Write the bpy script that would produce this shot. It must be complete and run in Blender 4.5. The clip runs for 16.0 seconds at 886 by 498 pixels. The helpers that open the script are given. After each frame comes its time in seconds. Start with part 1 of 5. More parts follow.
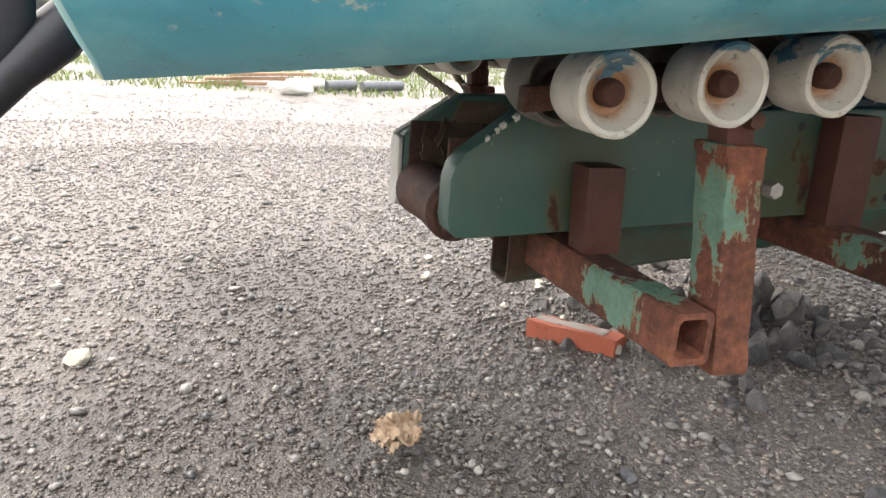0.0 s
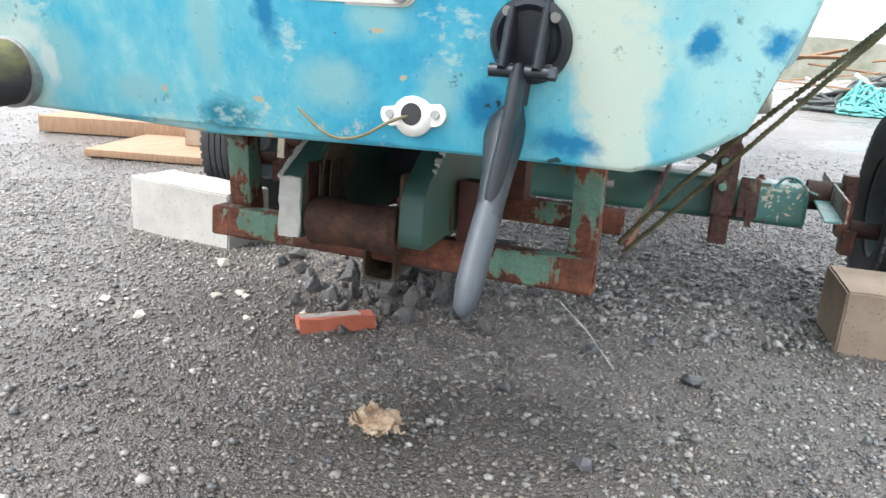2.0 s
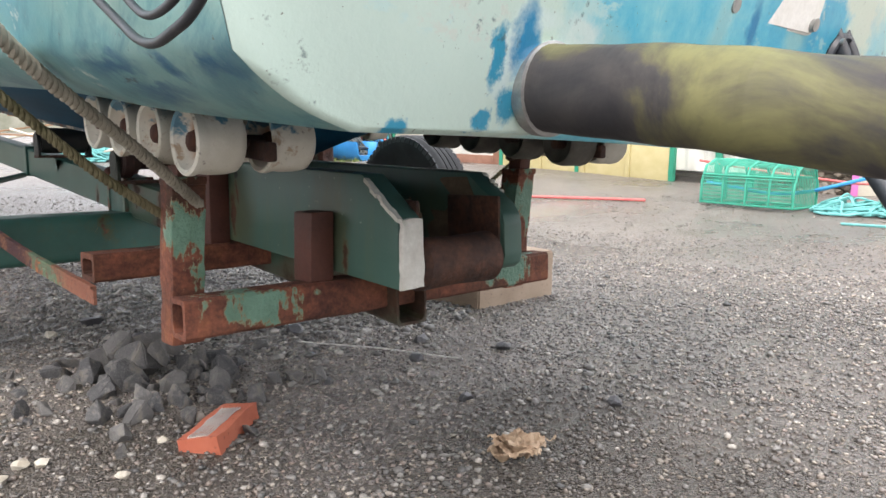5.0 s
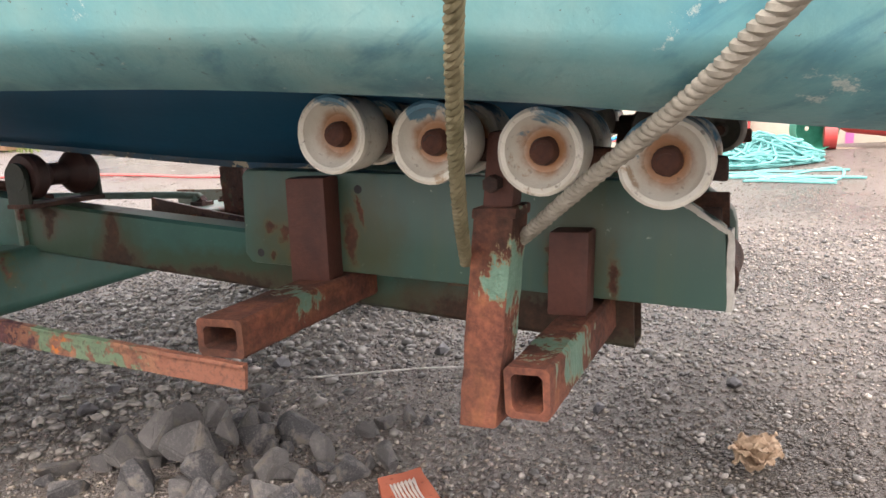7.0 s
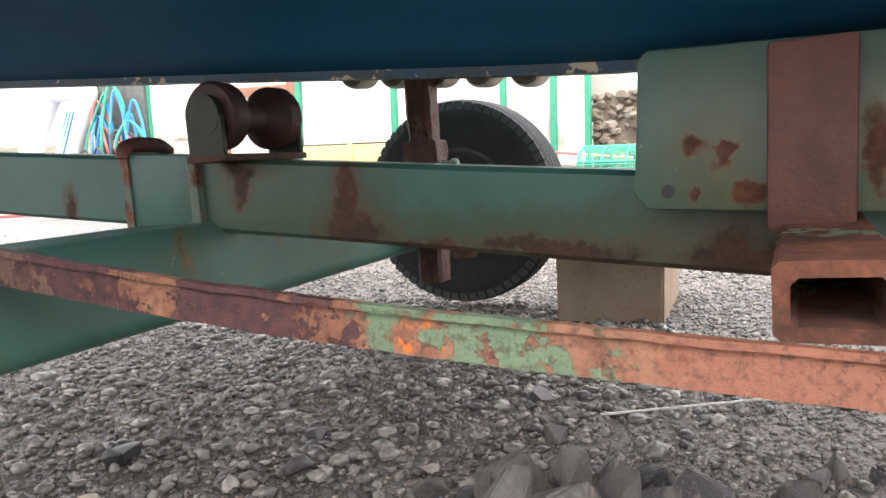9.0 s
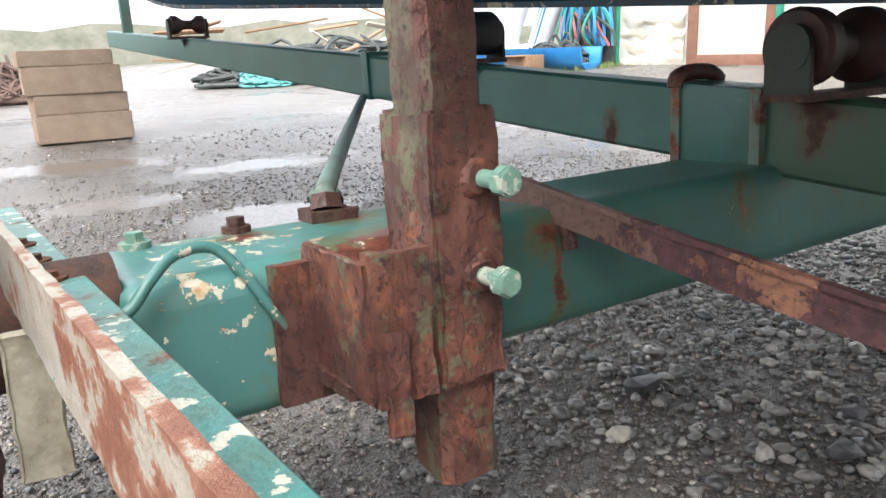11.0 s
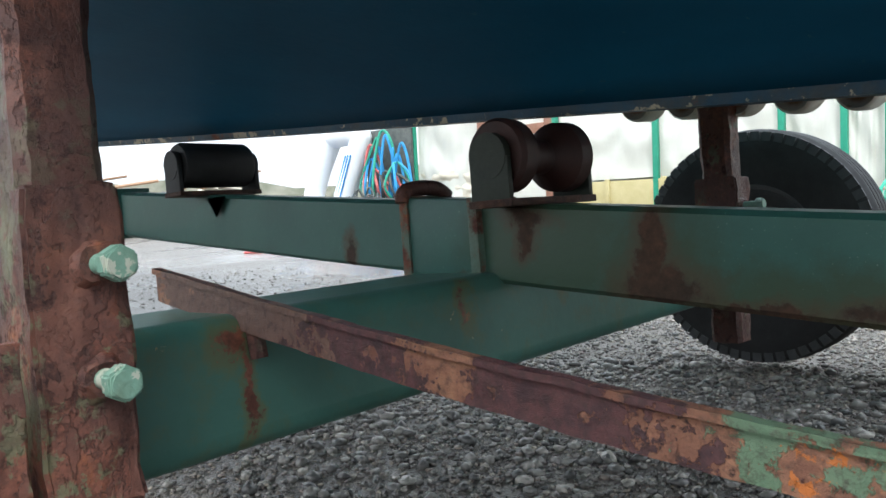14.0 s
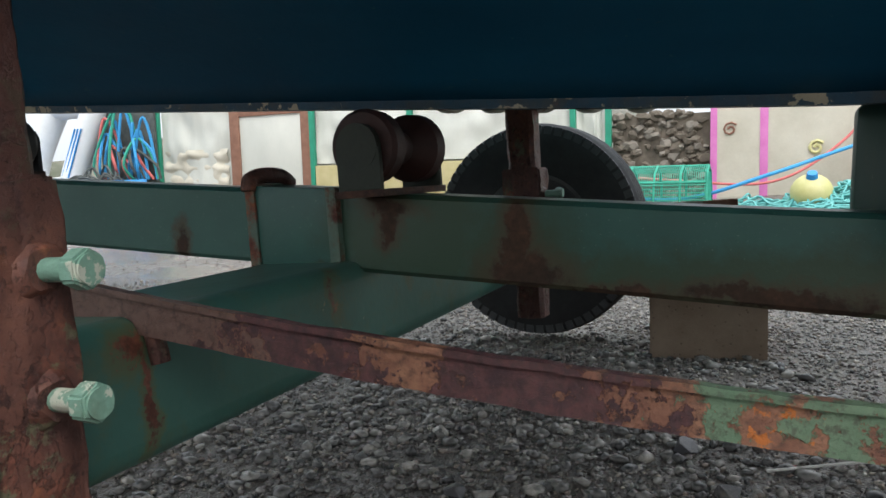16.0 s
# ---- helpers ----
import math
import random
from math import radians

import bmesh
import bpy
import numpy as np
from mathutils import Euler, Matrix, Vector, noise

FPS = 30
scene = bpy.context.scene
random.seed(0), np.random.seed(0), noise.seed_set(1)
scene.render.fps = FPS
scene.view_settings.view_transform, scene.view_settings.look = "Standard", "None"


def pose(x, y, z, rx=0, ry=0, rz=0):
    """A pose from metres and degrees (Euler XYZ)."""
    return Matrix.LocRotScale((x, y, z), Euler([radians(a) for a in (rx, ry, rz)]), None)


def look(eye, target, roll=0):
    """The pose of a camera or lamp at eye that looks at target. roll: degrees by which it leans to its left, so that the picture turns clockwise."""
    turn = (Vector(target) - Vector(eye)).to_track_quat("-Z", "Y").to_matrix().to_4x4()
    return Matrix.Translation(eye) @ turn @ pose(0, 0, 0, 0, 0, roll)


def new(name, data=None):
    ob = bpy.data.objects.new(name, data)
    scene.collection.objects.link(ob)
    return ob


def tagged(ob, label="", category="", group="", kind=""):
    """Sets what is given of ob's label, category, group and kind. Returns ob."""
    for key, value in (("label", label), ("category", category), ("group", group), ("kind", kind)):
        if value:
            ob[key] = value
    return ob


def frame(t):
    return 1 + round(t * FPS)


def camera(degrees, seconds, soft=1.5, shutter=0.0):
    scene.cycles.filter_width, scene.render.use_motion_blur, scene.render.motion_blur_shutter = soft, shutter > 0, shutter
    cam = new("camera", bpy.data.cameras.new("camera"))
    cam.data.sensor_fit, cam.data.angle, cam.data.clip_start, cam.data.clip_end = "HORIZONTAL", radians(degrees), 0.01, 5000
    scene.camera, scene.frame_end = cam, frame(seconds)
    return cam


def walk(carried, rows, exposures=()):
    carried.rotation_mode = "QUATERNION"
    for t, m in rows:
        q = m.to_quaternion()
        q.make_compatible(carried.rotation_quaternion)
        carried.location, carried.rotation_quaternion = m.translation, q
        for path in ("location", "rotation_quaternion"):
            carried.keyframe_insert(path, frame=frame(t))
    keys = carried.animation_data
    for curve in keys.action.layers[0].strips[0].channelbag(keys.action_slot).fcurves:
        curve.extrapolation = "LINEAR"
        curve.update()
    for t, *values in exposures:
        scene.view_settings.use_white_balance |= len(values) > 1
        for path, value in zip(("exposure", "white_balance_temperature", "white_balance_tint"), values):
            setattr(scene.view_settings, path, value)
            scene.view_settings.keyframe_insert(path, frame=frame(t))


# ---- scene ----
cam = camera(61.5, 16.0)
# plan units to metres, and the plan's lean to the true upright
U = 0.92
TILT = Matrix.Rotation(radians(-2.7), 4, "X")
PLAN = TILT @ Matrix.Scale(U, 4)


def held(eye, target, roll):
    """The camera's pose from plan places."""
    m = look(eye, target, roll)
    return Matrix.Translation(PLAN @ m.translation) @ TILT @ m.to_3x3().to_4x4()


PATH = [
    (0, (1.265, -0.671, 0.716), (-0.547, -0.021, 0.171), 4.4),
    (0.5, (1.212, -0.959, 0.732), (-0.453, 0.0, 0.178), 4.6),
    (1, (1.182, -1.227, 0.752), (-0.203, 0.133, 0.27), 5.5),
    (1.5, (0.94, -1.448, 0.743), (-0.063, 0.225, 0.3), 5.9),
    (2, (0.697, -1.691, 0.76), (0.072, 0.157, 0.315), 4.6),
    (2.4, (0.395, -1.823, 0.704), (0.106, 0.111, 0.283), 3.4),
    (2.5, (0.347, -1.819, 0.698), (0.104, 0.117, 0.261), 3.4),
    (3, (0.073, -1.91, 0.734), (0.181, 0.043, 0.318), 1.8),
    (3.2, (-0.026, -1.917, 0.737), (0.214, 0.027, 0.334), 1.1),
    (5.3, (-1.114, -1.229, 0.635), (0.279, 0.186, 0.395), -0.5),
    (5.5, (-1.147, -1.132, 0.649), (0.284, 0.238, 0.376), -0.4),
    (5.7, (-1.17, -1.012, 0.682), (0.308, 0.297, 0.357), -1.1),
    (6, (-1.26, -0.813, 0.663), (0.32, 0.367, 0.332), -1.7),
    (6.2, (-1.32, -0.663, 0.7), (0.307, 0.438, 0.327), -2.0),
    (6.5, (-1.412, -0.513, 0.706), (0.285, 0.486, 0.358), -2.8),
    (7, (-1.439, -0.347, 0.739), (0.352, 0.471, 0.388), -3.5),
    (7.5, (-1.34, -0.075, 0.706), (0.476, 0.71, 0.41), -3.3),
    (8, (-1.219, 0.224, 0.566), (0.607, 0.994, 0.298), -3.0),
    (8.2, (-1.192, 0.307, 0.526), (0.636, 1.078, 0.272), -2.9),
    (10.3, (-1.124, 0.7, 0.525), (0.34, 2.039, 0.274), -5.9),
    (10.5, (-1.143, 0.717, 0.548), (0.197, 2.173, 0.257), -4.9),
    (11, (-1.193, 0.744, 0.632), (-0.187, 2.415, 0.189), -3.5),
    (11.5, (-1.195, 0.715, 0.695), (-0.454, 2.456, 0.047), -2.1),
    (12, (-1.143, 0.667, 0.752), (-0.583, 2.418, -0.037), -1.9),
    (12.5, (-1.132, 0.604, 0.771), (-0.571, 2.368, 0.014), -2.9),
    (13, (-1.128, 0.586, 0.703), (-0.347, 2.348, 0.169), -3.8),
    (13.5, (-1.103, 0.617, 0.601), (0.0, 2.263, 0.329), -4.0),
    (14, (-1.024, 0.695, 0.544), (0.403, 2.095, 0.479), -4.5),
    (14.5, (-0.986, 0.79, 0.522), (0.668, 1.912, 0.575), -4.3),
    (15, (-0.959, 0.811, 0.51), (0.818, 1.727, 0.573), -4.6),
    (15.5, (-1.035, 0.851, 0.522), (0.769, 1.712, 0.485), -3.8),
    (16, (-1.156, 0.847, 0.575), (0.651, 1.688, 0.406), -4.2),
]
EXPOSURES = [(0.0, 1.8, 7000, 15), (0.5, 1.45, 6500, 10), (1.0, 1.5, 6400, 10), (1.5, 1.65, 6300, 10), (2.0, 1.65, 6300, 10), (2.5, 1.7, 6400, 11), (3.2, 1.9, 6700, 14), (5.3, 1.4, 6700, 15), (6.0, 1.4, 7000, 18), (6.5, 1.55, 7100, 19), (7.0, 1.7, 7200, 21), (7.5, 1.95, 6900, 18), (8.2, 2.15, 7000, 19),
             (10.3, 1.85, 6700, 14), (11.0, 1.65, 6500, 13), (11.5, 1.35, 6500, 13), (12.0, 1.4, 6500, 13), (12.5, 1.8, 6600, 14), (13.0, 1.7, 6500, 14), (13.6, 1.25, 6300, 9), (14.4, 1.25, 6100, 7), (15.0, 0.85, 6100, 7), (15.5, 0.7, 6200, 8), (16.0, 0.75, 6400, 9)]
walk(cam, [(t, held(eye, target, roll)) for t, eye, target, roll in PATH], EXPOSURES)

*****

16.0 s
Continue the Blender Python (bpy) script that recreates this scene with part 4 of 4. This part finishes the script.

*****

= EXERCISE BRIEF =
Extract from the material above the stretch running from the line containing "Write the bpy" through the line containing "scene.render.fps = FPS". Keep the text exact and the pictures out.

= FINISHED EXERCISE =
Write the bpy script that would produce this shot. It must be complete and run in Blender 4.5. The clip runs for 16.0 seconds at 886 by 498 pixels. The helpers that open the script are given. After each frame comes its time in seconds. Start with part 1 of 5. More parts follow.
0.0 s
2.0 s
5.0 s
7.0 s
9.0 s
11.0 s
14.0 s
16.0 s
# ---- helpers ----
import math
import random
from math import radians

import bmesh
import bpy
import numpy as np
from mathutils import Euler, Matrix, Vector, noise

FPS = 30
scene = bpy.context.scene
random.seed(0), np.random.seed(0), noise.seed_set(1)
scene.render.fps = FPS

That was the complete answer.